There are young people, women, people from different ethnic backgrounds – all sorts of crazy stuff is going on in work places all over the country and, more shockingly, all around the Old Street area that either doesn’t include or isn’t the sole preserve of this fairly small group of people. And the thing is that everyone knows that except for some people who organise conferences.

Now, I’ve organised quite a few events and I know how easy it is to ask your friends to do stuff. For a start, your friends are your friends because they’re brilliant. They’re your friends because they’re the best people you know. So it seems quite tempting to think, “I’m going to organise an event and just ask my friends, or people like my friends, to speak, because they are all totally awesome and everyone else will think so too.”


Well, no. Not right. Or at least, not for me.

I’ve stopped buying tickets to things that are just talks by long lists of guys with one-syllable names. And that’s a shame, because lots of these guys with one-syllable names are completely brilliant, and I want to hear what they have to say. But I don’t only want to hear what they have to say. Obviously I could deal with this myself by going to a wide range of events, but – frankly – who has the time? I say “hurray for established practitioners who happen to be men, but they aren’t everyone in the world who’s doing interesting stuff, so please can we stop pretending that they are.”

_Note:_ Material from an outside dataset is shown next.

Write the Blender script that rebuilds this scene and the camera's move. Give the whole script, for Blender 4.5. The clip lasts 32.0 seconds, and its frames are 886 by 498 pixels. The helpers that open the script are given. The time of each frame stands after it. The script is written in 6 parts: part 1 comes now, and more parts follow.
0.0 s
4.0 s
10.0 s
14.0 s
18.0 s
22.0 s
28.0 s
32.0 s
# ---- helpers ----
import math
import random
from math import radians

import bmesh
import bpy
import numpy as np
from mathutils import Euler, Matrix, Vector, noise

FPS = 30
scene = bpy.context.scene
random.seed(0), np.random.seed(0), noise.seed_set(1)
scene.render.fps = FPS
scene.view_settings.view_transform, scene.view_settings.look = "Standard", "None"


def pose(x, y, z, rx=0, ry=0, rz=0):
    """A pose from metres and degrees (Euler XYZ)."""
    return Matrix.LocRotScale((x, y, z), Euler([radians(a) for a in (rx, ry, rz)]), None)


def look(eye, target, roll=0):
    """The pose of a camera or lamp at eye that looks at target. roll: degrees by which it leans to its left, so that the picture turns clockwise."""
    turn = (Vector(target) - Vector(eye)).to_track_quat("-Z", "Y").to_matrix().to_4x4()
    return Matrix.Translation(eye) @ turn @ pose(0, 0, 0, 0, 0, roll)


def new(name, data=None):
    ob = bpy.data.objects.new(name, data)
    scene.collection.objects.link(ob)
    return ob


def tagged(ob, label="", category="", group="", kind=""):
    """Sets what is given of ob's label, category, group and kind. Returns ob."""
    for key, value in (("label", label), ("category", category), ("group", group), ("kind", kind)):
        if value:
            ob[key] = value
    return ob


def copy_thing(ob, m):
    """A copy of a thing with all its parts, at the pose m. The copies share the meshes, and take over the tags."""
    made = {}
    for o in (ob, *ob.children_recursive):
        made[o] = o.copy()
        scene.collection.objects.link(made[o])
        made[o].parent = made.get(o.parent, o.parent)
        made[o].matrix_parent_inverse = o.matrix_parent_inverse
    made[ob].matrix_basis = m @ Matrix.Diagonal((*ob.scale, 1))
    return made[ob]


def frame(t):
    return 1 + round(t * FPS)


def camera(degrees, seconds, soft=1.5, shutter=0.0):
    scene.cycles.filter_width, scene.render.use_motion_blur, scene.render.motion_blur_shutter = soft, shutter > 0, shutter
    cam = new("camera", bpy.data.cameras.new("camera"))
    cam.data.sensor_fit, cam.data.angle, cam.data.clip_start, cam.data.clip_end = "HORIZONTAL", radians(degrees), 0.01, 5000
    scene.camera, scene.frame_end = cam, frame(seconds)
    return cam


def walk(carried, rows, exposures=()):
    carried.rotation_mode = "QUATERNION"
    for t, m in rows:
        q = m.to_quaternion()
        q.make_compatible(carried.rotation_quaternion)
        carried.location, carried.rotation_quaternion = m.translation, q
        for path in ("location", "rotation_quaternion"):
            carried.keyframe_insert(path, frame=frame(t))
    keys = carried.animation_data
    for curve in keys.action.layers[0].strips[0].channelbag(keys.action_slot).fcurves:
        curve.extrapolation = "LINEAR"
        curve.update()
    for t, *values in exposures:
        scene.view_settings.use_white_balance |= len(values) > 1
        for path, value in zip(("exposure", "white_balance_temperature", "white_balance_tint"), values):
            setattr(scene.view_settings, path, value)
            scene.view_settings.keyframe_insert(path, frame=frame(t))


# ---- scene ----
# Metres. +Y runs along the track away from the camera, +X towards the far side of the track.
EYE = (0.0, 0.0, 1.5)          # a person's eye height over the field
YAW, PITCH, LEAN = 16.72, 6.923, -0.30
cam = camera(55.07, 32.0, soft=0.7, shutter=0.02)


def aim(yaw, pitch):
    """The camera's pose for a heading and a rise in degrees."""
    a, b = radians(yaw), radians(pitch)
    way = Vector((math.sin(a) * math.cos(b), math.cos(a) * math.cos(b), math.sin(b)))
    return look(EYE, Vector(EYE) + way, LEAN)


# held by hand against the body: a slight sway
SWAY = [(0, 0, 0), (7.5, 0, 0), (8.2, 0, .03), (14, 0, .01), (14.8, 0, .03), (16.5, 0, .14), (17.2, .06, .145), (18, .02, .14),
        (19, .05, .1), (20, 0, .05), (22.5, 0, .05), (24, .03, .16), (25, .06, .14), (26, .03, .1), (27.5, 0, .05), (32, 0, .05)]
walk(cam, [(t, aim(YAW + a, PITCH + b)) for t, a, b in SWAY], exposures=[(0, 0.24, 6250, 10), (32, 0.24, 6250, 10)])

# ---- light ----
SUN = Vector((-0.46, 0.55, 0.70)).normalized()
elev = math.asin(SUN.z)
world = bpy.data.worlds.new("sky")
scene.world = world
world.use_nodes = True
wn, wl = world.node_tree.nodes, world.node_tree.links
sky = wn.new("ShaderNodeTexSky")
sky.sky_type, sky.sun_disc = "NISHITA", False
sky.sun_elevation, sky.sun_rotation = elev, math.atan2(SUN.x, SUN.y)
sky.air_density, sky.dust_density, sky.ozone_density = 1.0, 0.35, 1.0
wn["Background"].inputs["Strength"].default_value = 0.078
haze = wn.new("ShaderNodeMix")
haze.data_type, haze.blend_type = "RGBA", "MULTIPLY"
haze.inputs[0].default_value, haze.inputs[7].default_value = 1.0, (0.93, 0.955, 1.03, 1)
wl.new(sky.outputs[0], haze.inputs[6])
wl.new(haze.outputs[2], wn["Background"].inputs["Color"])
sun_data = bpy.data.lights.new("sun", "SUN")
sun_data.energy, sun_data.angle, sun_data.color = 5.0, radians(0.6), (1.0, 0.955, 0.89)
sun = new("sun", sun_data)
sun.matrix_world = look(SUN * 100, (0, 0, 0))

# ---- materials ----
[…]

Lots of stuff is changing, and I feel that technology events are, slowly, becoming more equal. Or at least, I feel that people in my bit of Twitter who talk about them are aware of the need for equality – but then, of course, I’m friends with people like me, so they would think that. So it’s quite a shock when I see a brilliant looking conference* that I really want to go to and I scroll down the list of speakers and there they are, one after another, man man man man, and then I think – no. I’m not going to go to that. Obviously sexism is only one part of the equality jigsaw, but it’s the part I’m most interested in and affected by. And one of the reasons I won’t go is because it feels as if the vision of the event as a whole will be limited. Clearly I don’t think that all men in the same age bracket think the same thing (I mean, duh) but it may very well mean that whoever has organised the event hasn’t fished very far outside of their immediate pool, and – in my experience – that will make it, in totality, an ultimately less interesting event.

This post is a knee-jerk reaction to seeing it happen again – and again. I’ve been having this debate for so long now that I actually find it quite boring, and can’t really believe I’m having to say the same things again. And lots of other people are saying them as well.

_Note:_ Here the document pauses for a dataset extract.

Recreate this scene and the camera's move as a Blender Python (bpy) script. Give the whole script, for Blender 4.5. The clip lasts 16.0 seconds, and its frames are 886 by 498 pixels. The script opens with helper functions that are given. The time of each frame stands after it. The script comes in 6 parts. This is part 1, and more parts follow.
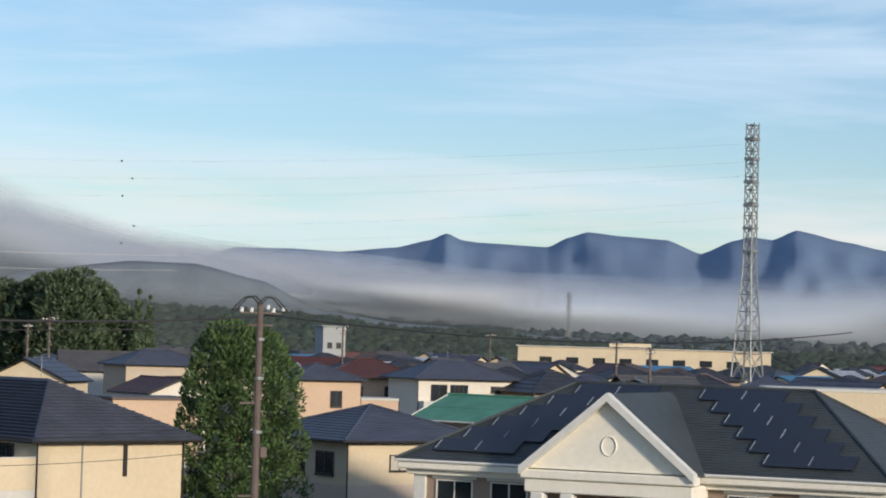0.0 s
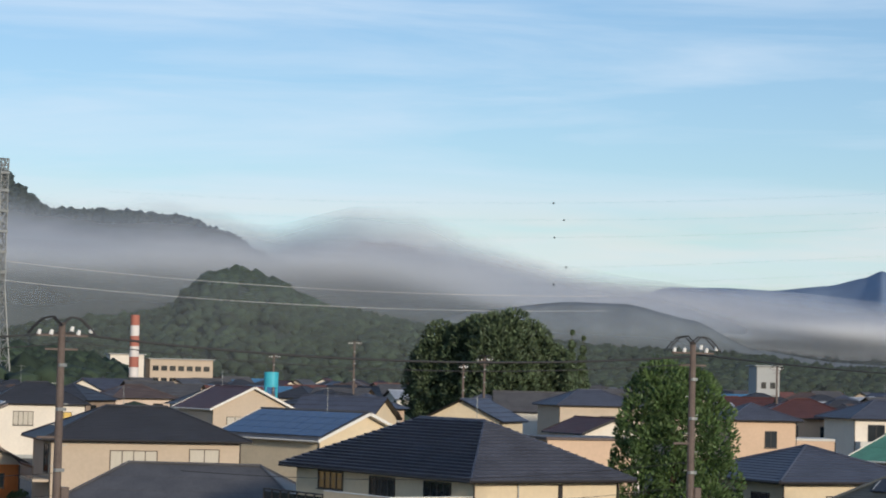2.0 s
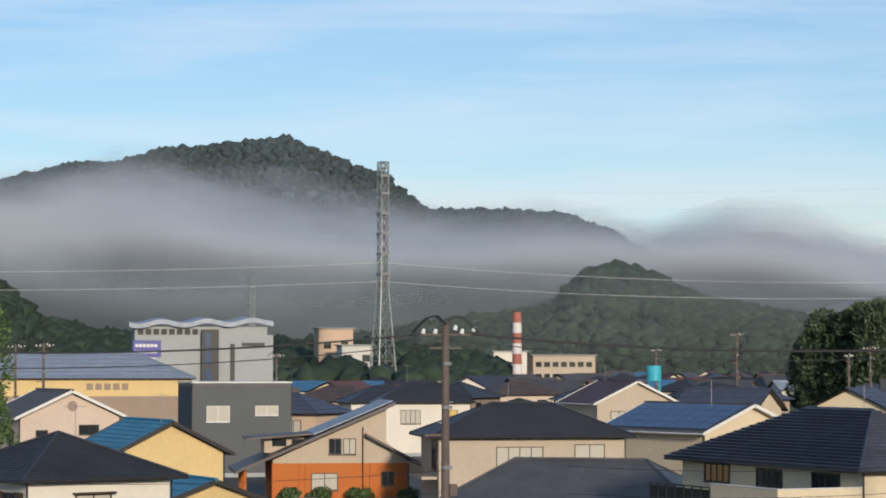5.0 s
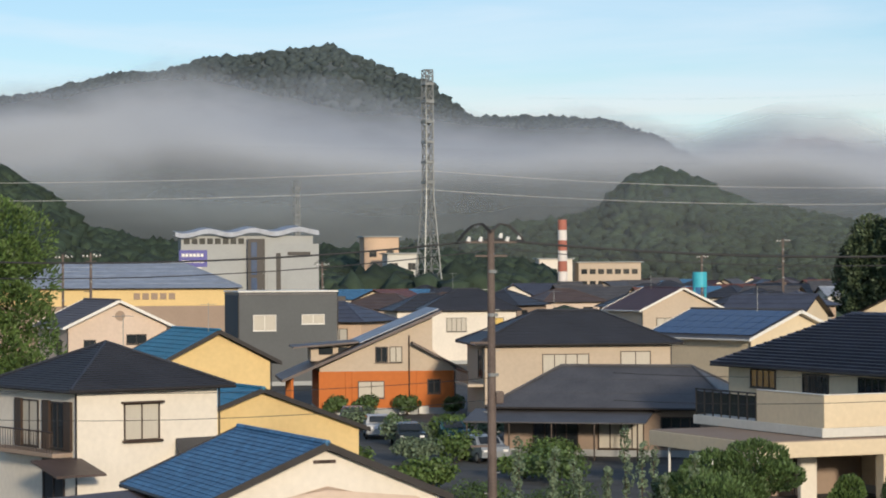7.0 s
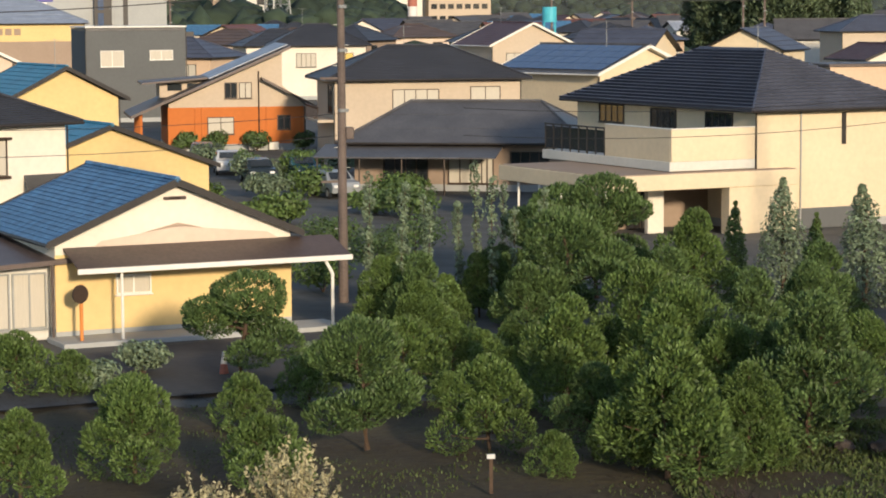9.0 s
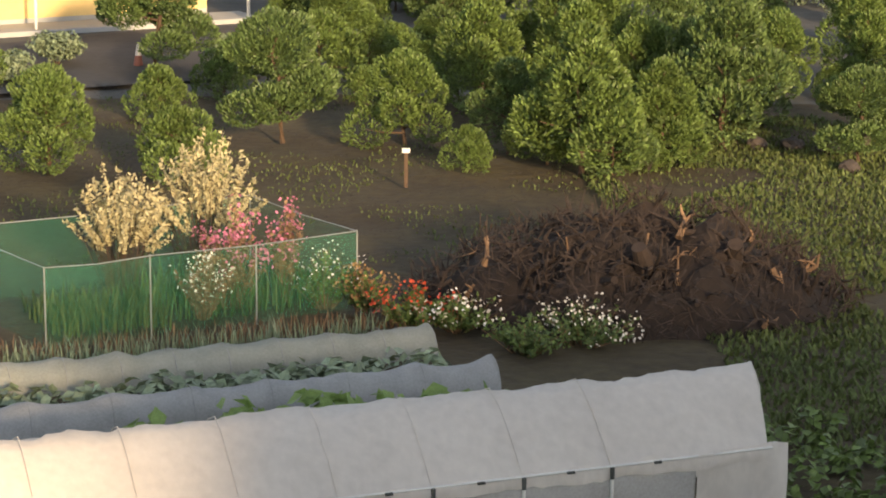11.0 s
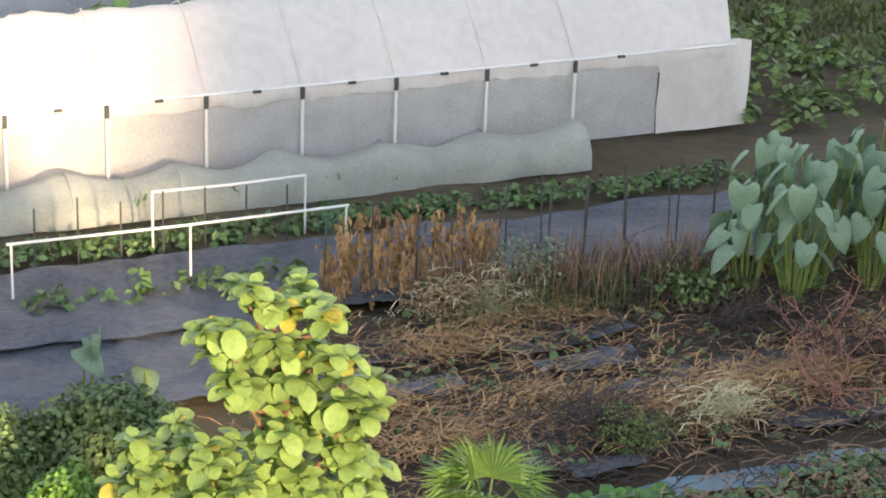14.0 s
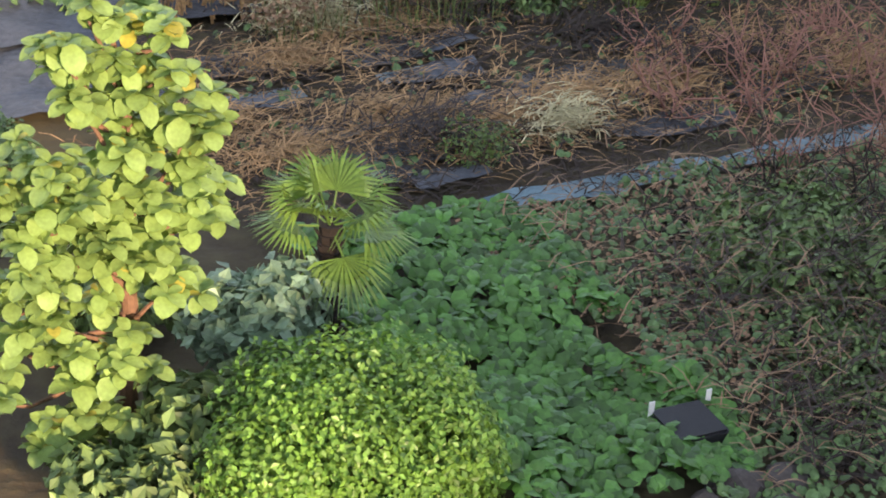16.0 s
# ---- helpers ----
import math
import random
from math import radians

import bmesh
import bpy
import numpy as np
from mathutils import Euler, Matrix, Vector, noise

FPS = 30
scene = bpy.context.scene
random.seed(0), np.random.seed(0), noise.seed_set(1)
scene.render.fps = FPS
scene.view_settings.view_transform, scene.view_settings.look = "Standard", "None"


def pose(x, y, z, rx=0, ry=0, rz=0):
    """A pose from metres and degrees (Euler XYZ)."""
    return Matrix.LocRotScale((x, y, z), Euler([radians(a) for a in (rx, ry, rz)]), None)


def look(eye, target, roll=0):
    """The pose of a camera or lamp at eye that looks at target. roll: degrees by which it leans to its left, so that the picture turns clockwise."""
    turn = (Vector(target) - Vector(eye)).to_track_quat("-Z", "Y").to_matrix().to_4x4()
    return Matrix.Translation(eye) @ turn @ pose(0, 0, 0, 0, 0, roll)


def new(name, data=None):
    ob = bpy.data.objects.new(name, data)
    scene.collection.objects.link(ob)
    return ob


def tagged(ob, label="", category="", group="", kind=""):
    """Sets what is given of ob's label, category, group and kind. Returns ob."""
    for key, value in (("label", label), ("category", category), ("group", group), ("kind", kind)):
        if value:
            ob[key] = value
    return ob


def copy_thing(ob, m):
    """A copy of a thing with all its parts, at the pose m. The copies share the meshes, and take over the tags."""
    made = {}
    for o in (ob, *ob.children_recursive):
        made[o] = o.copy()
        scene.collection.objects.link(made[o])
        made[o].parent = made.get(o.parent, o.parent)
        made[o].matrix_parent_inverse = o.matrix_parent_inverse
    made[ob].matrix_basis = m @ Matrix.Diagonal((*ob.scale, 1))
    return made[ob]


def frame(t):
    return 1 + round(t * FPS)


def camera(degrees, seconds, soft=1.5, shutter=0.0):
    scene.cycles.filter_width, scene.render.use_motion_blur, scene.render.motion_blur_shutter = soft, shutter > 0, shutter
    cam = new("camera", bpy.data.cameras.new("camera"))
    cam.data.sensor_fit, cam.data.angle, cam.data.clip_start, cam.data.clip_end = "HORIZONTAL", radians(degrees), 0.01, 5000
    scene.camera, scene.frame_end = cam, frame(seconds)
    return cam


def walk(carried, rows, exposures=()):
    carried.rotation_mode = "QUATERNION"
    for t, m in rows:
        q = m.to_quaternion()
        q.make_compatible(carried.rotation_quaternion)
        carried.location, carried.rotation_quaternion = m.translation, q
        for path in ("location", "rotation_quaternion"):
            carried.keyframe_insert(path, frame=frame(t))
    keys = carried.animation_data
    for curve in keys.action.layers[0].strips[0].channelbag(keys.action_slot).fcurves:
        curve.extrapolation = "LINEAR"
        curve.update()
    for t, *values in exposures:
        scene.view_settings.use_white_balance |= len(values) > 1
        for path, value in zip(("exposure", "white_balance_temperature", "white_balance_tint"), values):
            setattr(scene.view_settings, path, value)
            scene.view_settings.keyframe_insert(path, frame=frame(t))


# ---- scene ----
cam = camera(20.84, 16.0, soft=1.9)
EYE = 11.0


def aim(yaw, pitch, roll):
    """The camera on its balcony, turned by these degrees."""
    return pose(0, 0, EYE, 90 + pitch, 0, yaw) @ pose(0, 0, 0, 0, 0, roll)


walk(cam, [
    (0.0, aim(-20.316, 2.246, 1.663)),
    (0.5, aim(-18.788, 2.100, 1.463)),
    (1.0, aim(-15.662, 2.488, 1.068)),
    (1.5, aim(-12.458, 2.614, 1.131)),
    (2.0, aim(-10.045, 2.925, 1.437)),
    (2.5, aim(-8.324, 3.502, 1.186)),
    (3.0, aim(-6.899, 3.830, 1.010)),
    (3.5, aim(-6.228, 3.922, 1.156)),
    (4.0, aim(-4.944, 3.405, 1.042)),
    (4.5, aim(-2.913, 2.913, 0.494)),
    (5.0, aim(-1.050, 2.669, 0.041)),
    (5.2, aim(-0.425, 2.550, -0.030)),
    (7.3, aim(0.030, 0.390, -0.310)),
    (7.5, aim(0.000, 0.519, -0.312)),
    (8.0, aim(-0.296, 0.166, -0.169)),
    (8.5, aim(-1.687, -2.597, -0.238)),
    (9.0, aim(-3.498, -5.822, -0.358)),
    (9.5, aim(-4.438, -8.061, -0.290)),
    (9.7, aim(-4.514, -8.829, -0.242)),
    (11.8, aim(-6.088, -15.503, 0.950)),
    (12.0, aim(-6.101, -16.155, 1.037)),
    (12.5, aim(-5.936, -18.133, 1.302)),
    (13.0, aim(-5.990, -20.127, 1.617)),
    (13.5, aim(-6.255, -21.678, 1.864)),
    (14.0, aim(-6.667, -22.792, 2.111)),
    (14.5, aim(-7.307, -23.858, 2.334)),
    (15.0, aim(-8.745, -25.779, 2.677)),
    (15.5, aim(-10.057, -27.796, 3.064)),
    (16.0, aim(-11.187, -29.424, 3.527)),
], exposures=[(0.0, -0.43, 6000, 10), (3.0, -0.55, 6000, 10), (5.0, -0.52, 6000, 10), (7.5, -0.35, 6300, 10), (8.5, -0.15, 6500, 10), (9.5, 0.15, 7300, 12), (12.0, 1.3, 9600, 18),
               (13.0, 1.6, 9500, 18), (14.0, 1.82, 8400, 18), (15.0, 1.88, 8100, 18), (16.0, 1.85, 8100, 20)])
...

At Caper, we’re working with some partners to do something longer-term about this, which we’ll be announcing later in the year (and please, get in touch if you’re interested in partnering or funding something in this area), and after Playful last year, Greg Povey started a directory of women speakers that people can add their names to if they’re interested in speaking. But in the meantime, I’m going to continue being baffled and confused by this sort of thing, but – more powerfully, I hope – I’m also going to vote with my money and my attention, and stop attending events that don’t even attempt some level of diversity.

*Updated: I was linking to a specific event, but I’ve taken that out, for the sake of even-handedness, as this applies to a lot of events and singling one out seemed unfair.


9 thoughts on “On Going to Conferences

  1. Thanks for writing this post. It is very interesting to know why people do not go to conferences. But, in fact, it is a problem that there (seem?) not many women in tech. fields (afaik for print/layout/web). As a conference organiser (small event in Germany) I searched long time for women but only found two speaker who want to speak and know technology in depth. Also, the call for papers seem to only have attracted men. So, if you have advice how to find these people (remark I am in a non-English field), I would be very happy. Also about other than white-people. I just don’t know many of them… and I think that is the biggest problem for conference organizers.

  2. As an interesting point, didn’t the She Says event at Google Campus pull in loads of female audience members and only a few male audience members? I recall someone saying how weird that was. But I could be wrong.

    This goes to prove that one-sided conferences, from a gender POV, are an issue regardless of a male or female bias. Mixed is best.

    This is all grist for your mill.

    I’m keen to learn from clever and interesting people, regardless of gender. It’s one reason why I value Twitter and other platforms from which I can myriad views and take what I want from it. Playful had a real mix of speakers – gender-wise as well as background and skill-base – but I’m not sure I can say the same for other conferences I’ve been to. And the more technical the subject matter, the more male bias I tend to see.

    I don’t have the answers, but you raise many important points in your (hasty) blog post. I sincerely hope someone with a better brain than I can work out how to make any conference gender neutral (as it were).

  3. Hello Rachel,

    While I agree with your general point, The Design of Understanding isn’t a fair target. The full line-up for 2013 hasn’t been announced yet and I’m certain you’ll see plenty of women when it is. I was invited to speak in the conference’s first year and last year had a relatively balanced selection of speakers: http://www.thedesignofunderstanding.com/2012-speakers.html

    In fact, I’m always impressed by the way Max unites people from completely different domains, rather than just assembling the usual suspects.

    1. Thank you.

      I didn’t want to target one event so sorry if it looked that way; it was just a catalyst. I think the problem for me is that, without the context that you’re bringing, I wouldn’t know anything more than what’s published on the web site, so I guess I’d say it would be
      brilliant if the things you’re saying were reflected in the comms.